In response, I said, “That sounds to me like a good bill, senator, but the Connecticut State Police are state employees.” He threw up his arms, and I said, “No matter what labor asks for, you, senator, would vote against it. All I do in the Connecticut Senate is cancel out your vote, and the rest of the Senate makes the decision.

Legislation Overload

There are times in life when we are so blind to reality that we judge labor by their extreme legislation and overlook their good.

Tomorrow we celebrate Labor Day. Or do we, rather, celebrate the end of summer or another day off? Labor Day, like so many holidays, has lost its meaning. The labor movement throughout America, and here in Connecticut, has done so much for the working man. Like freedom, good labor laws had to be fought for.

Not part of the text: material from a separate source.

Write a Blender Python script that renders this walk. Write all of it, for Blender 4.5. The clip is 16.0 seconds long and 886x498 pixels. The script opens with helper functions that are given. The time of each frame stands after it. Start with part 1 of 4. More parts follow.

Today, many of the industries that serve us are represented by organized labor: our mailmen, policemen, firemen, school teachers, state and federal employees and the building trades; plumbers, electricians and carpenters. Many of today’s labor unions have overdone it and might be considered anit-labor by their unreasonable demands.

Labor Day is the day to celebrate the independence of the worker. Today, in world competition, labor is under attack again, competing with lower wages. Once upon a time, slave wages were paid also in America, but not today, thanks to organized labor.